RECORDED INFORMATION:
——

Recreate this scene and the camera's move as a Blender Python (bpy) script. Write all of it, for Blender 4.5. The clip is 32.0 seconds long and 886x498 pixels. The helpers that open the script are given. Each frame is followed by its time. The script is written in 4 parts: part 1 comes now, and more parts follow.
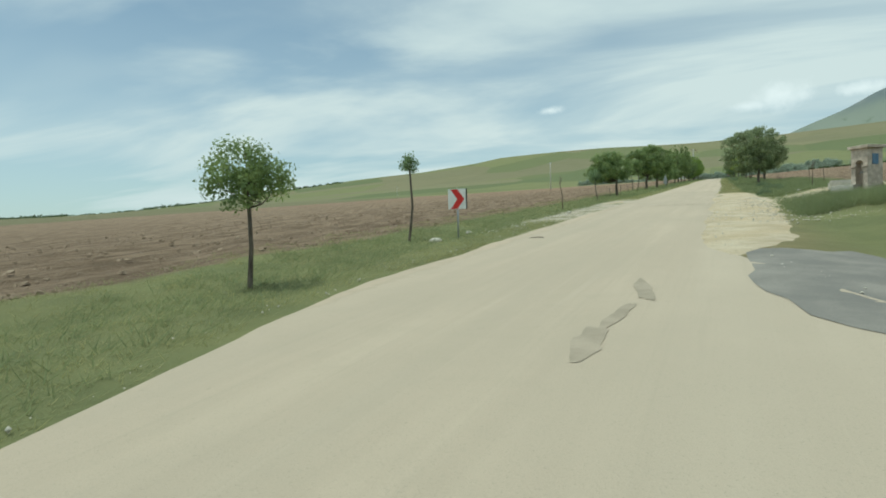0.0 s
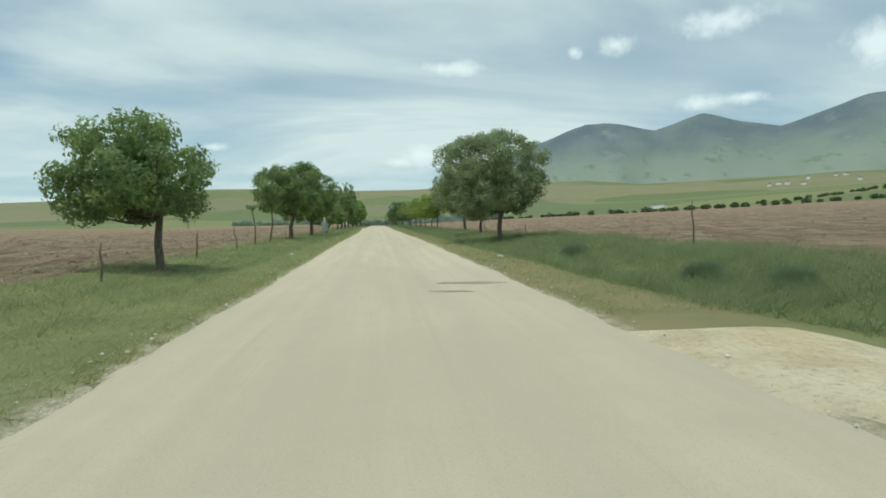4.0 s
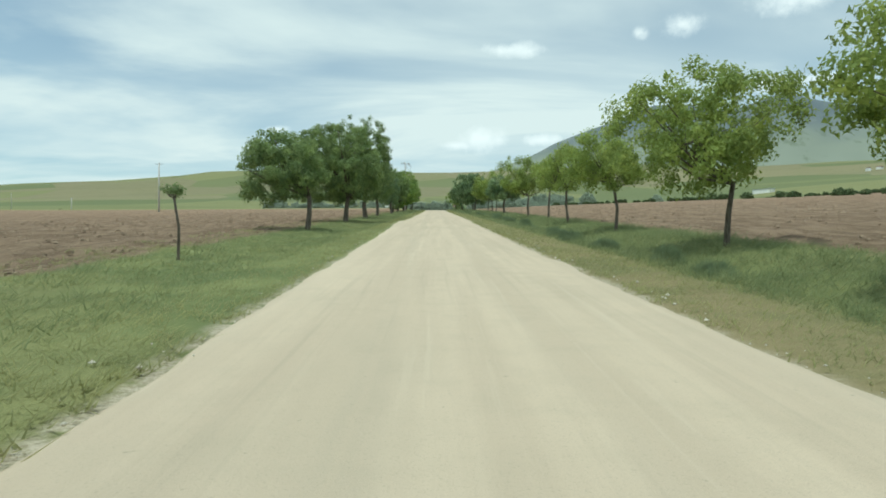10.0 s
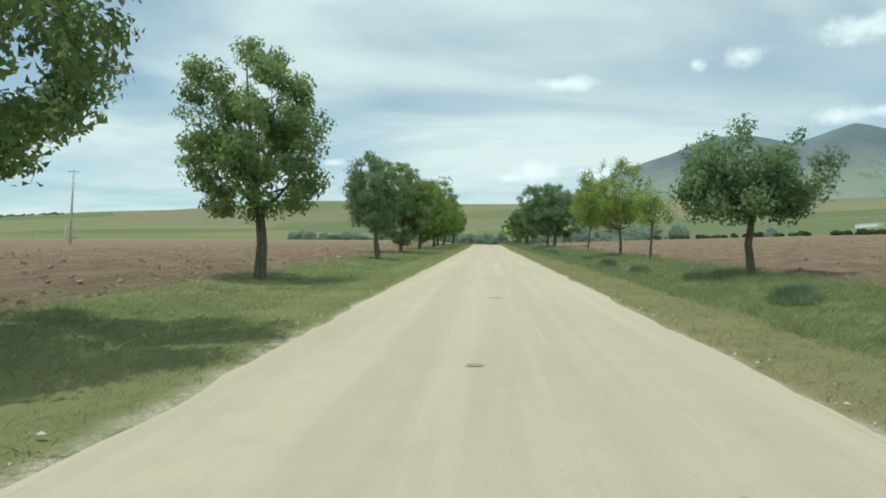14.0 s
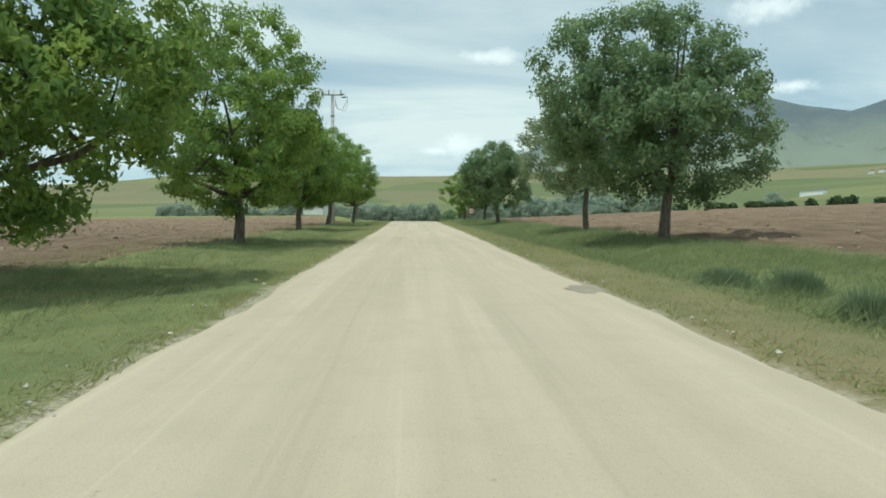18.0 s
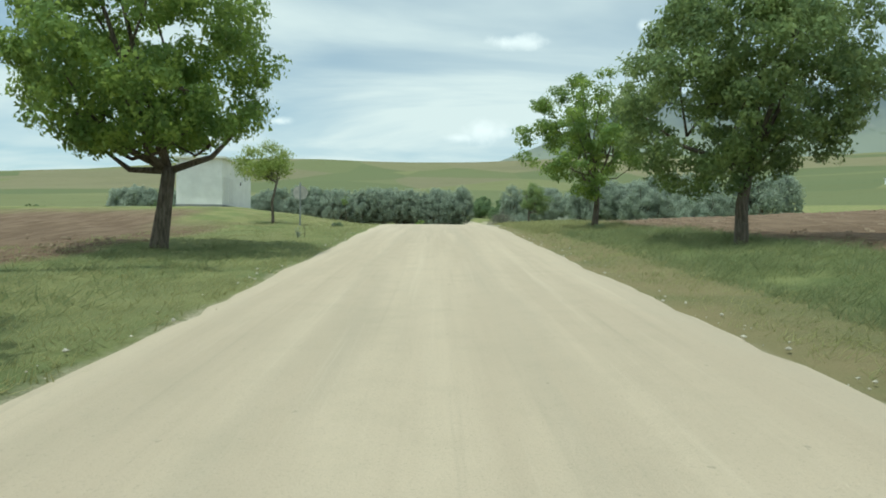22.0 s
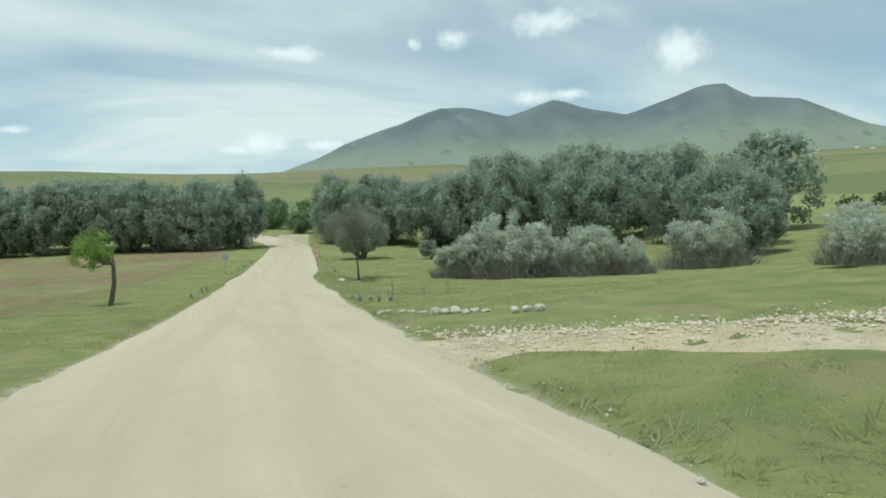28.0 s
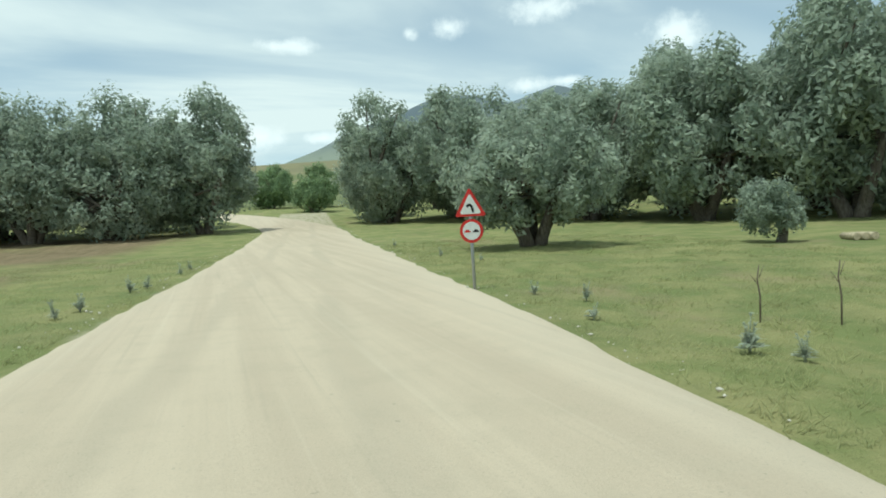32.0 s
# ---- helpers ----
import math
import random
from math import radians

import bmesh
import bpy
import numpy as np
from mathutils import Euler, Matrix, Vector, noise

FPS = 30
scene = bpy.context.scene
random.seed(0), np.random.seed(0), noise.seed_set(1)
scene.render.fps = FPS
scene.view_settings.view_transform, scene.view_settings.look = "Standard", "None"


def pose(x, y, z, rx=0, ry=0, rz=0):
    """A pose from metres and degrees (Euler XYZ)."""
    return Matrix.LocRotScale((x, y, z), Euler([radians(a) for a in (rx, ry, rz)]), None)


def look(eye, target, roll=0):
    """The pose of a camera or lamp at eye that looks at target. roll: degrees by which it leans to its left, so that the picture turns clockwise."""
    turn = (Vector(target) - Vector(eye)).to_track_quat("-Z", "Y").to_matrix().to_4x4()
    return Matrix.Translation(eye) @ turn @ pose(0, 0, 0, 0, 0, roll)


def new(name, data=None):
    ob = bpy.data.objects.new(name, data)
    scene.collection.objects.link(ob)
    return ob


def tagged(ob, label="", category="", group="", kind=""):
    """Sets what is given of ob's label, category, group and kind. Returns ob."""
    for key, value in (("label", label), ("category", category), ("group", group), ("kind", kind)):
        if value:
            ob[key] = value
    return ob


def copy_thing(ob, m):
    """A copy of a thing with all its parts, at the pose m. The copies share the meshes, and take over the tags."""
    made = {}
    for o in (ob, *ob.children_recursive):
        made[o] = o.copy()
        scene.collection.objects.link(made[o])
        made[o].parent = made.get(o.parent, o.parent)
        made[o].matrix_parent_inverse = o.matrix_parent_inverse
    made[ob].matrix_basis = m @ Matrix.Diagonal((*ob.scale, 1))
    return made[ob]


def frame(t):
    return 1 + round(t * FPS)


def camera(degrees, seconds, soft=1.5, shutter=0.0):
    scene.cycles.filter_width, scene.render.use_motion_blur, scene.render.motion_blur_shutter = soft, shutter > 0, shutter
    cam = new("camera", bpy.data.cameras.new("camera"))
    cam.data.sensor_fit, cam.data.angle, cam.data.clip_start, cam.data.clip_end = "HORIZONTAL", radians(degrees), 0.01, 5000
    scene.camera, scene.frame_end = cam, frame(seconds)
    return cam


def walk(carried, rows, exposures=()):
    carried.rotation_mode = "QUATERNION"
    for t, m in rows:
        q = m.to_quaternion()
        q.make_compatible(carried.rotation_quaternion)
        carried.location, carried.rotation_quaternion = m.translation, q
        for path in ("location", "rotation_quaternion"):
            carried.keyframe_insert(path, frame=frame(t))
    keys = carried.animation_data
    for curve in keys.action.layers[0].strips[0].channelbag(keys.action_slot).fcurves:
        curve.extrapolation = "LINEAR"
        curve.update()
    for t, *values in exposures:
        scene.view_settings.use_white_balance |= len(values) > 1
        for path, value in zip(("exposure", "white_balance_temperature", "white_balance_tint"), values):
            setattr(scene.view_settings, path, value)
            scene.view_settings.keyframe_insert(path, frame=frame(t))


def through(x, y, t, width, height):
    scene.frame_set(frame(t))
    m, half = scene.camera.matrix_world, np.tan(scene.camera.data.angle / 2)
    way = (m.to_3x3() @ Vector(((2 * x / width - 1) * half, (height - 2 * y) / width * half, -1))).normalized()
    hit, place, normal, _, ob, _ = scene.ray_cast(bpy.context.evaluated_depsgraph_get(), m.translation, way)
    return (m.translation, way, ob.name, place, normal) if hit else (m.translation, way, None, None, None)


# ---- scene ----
EXPOSURE = (-0.21, 5890.0, -5.0)
cam = camera(70.2, 32.0, soft=1.8)
PATH = [
    (0, pose(2.871, -50.918, -2.110, 88.35, 1.72, 23.91)),
    (0.5, pose(2.002, -45.824, -1.762, 88.91, 1.64, 17.76)),
    (1, pose(1.262, -40.647, -1.412, 89.11, 0.35, 12.32)),
    (1.5, pose(0.693, -35.320, -1.060, 89.39, 0.40, 7.14)),
    (2, pose(0.307, -29.907, -0.705, 89.73, -0.15, 2.25)),
    (2.5, pose(0.040, -24.418, -0.350, 90.43, 0.45, -1.66)),
    (3, pose(-0.105, -18.773, -0.001, 91.11, 0.72, -4.48)),
    (3.5, pose(-0.270, -13.051, 0.363, 91.59, 0.97, -6.11)),
    (5.5, pose(-0.365, 11.002, 2.070, 89.95, -0.19, -4.81)),
    (6, pose(-0.355, 17.101, 2.509, 89.43, -0.05, -3.96)),
    (6.5, pose(-0.447, 23.227, 2.954, 89.30, 0.11, -3.16)),
    (7, pose(-0.593, 29.620, 3.411, 89.57, 0.19, -2.45)),
    (7.5, pose(-0.635, 35.798, 3.842, 90.03, -0.07, -1.96)),
    (8, pose(-0.609, 42.009, 4.245, 90.42, -0.41, -1.61)),
    (8.5, pose(-0.661, 48.234, 4.654, 90.43, -0.74, -1.76)),
    (9, pose(-0.614, 54.433, 5.086, 90.21, -0.91, -1.79)),
    (9.5, pose(-0.517, 61.154, 5.550, 90.08, -0.61, -1.52)),
    (10, pose(-0.394, 67.877, 5.990, 89.98, -0.23, -0.89)),
    (10.5, pose(-0.385, 74.775, 6.469, 89.77, 0.01, -0.17)),
    (11, pose(-0.310, 81.449, 6.954, 89.36, 0.18, 0.69)),
    (11.5, pose(-0.307, 88.293, 7.463, 89.35, 0.29, 1.50)),
    (12, pose(-0.368, 95.149, 7.969, 89.97, 0.30, 2.13)),
    (12.5, pose(-0.328, 101.835, 8.429, 90.99, -0.27, 2.83)),
    (13, pose(-0.297, 108.530, 8.865, 92.23, -0.65, 3.48)),
    (13.5, pose(-0.224, 115.160, 9.311, 92.98, -1.07, 4.07)),
    (15.5, pose(-0.056, 143.955, 11.236, 91.24, -1.37, 1.05)),
    (16, pose(-0.040, 151.217, 11.746, 90.69, -1.16, 0.02)),
    (16.5, pose(-0.183, 158.315, 12.224, 90.25, -0.86, -1.03)),
    (17, pose(-0.228, 165.389, 12.673, 89.96, -0.65, -1.81)),
    (17.5, pose(-0.422, 172.474, 13.137, 90.02, -0.44, -2.52)),
    (18, pose(-0.324, 179.575, 13.540, 90.47, -0.05, -2.87)),
    (18.5, pose(-0.324, 186.686, 14.012, 90.63, 0.12, -3.11)),
    (19, pose(-0.323, 193.670, 14.426, 90.82, 0.21, -2.87)),
    (19.5, pose(-0.205, 200.631, 15.031, 90.48, -0.07, -2.32)),
    (20, pose(-0.119, 207.428, 15.510, 89.85, -0.32, -1.46)),
    (20.5, pose(-0.251, 213.964, 15.835, 89.48, -0.77, -0.92)),
    (21, pose(-0.222, 220.364, 16.222, 89.18, -0.79, -0.52)),
    (21.5, pose(-0.207, 226.896, 16.594, 89.30, -0.54, -0.44)),
    (22, pose(-0.071, 233.138, 17.165, 89.29, -0.59, -0.70)),
    (22.5, pose(0.064, 239.608, 17.622, 89.37, -0.82, -1.41)),
    (23, pose(0.091, 246.014, 18.158, 89.24, -0.82, -1.98)),
    (23.5, pose(-0.107, 252.297, 18.552, 88.71, -0.91, -2.33)),
    (24, pose(-0.060, 257.968, 18.851, 88.16, -0.55, -2.34)),
    (24.5, pose(-0.053, 263.492, 19.153, 87.93, 0.17, -2.38)),
    (25, pose(-0.010, 269.020, 19.411, 88.29, 1.08, -3.02)),
    (25.5, pose(-0.021, 273.512, 19.496, 89.23, 1.64, -4.79)),
    (26, pose(-0.041, 278.005, 19.463, 90.19, 1.91, -8.01)),
    (26.5, pose(0.220, 283.104, 19.338, 90.70, 2.20, -12.50)),
    (28.5, pose(2.495, 304.369, 18.815, 89.88, 2.30, -20.54)),
    (29, pose(2.756, 309.780, 18.757, 89.75, 1.99, -20.13)),
    (29.5, pose(3.276, 315.532, 18.728, 89.68, 2.06, -19.48)),
    (30, pose(3.826, 321.562, 18.767, 89.56, 2.42, -19.01)),
    (30.5, pose(4.345, 327.514, 18.761, 89.60, 2.77, -18.83)),
    (31, pose(4.886, 333.209, 18.674, 89.46, 2.96, -19.10)),
    (31.5, pose(5.618, 338.906, 18.662, 89.28, 3.29, -19.65)),
    (32, pose(6.408, 344.867, 18.766, 89.21, 3.69, -19.95)),
]
walk(cam, PATH, [(t, EXPOSURE[0] + e, *EXPOSURE[1:]) for t, e in ((0.0, -0.2), (3.0, -0.2), (6.0, 0.0), (26.0, 0.0), (29.0, -0.1), (31.0, -0.06), (32.0, 0.08))])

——

DIRECTION: Output exactly the span of lines from the top of the listing through the line holding "scene.render.fps = FPS", and leave every picture out.

SOLVED EXERCISE:
Recreate this scene and the camera's move as a Blender Python (bpy) script. Write all of it, for Blender 4.5. The clip is 32.0 seconds long and 886x498 pixels. The helpers that open the script are given. Each frame is followed by its time. The script is written in 4 parts: part 1 comes now, and more parts follow.
0.0 s
4.0 s
10.0 s
14.0 s
18.0 s
22.0 s
28.0 s
32.0 s
# ---- helpers ----
import math
import random
from math import radians

import bmesh
import bpy
import numpy as np
from mathutils import Euler, Matrix, Vector, noise

FPS = 30
scene = bpy.context.scene
random.seed(0), np.random.seed(0), noise.seed_set(1)
scene.render.fps = FPS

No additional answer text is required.